Your task is to retype the lines from the opening of the material through the line that includes "sheet cut into". Do not copy the pictures.

Source material -
* * * * * * * * *
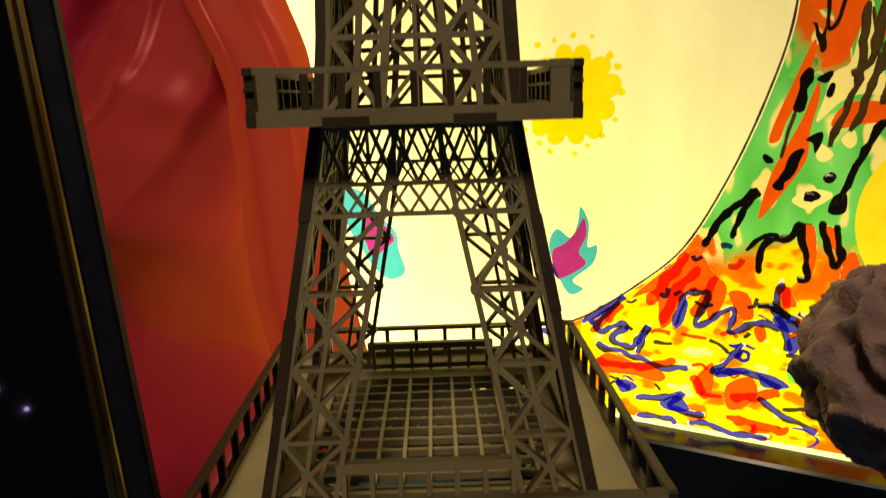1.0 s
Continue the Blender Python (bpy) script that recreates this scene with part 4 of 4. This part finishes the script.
class Plate:
    """A sheet cut into bars. Its points are (u, z); place() sets them into the tower."""

    def __init__(self, offset=0.0, thick=THICK, flat=None):
        self.bm, self.count, self.offset, self.thick, self.flat = bmesh.new(), 0, offset, thick, flat
        self.pieces = []

    def spot(self, u, z, depth):
        return (u, -(self.flat if self.flat is not None else half(z)) + self.offset + depth, z)

    def prism(self, corners, index=0, extra=0.0, piece=""):
        self.count += 1
        piece = piece or ("panel" if self.bm.verts else "")
        body = bmesh.new() if piece else self.bm
        if piece:
            self.pieces.append((piece, body))
        skin = (self.count % 23) * 0.000012 - extra
        t = self.thick
        front = [body.verts.new(self.spot(u, z, skin)) for u, z in corners]
        back = [body.verts.new(self.spot(u, z, t - skin)) for u, z in corners]
        faces = [body.faces.new(front), body.faces.new(back[::-1])]
        n = len(corners)
        for i in range(n):
            faces.append(body.faces.new((front[i], back[i], back[(i + 1) % n], front[(i + 1) % n])))
        for f in faces[:2]:
            f.material_index = index
        for f in faces[2:]:
            f.material_index = 1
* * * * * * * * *
Response for this exercise -
1.0 s
Continue the Blender Python (bpy) script that recreates this scene with part 4 of 4. This part finishes the script.
class Plate:
    """A sheet cut into bars. Its points are (u, z); place() sets them into the tower."""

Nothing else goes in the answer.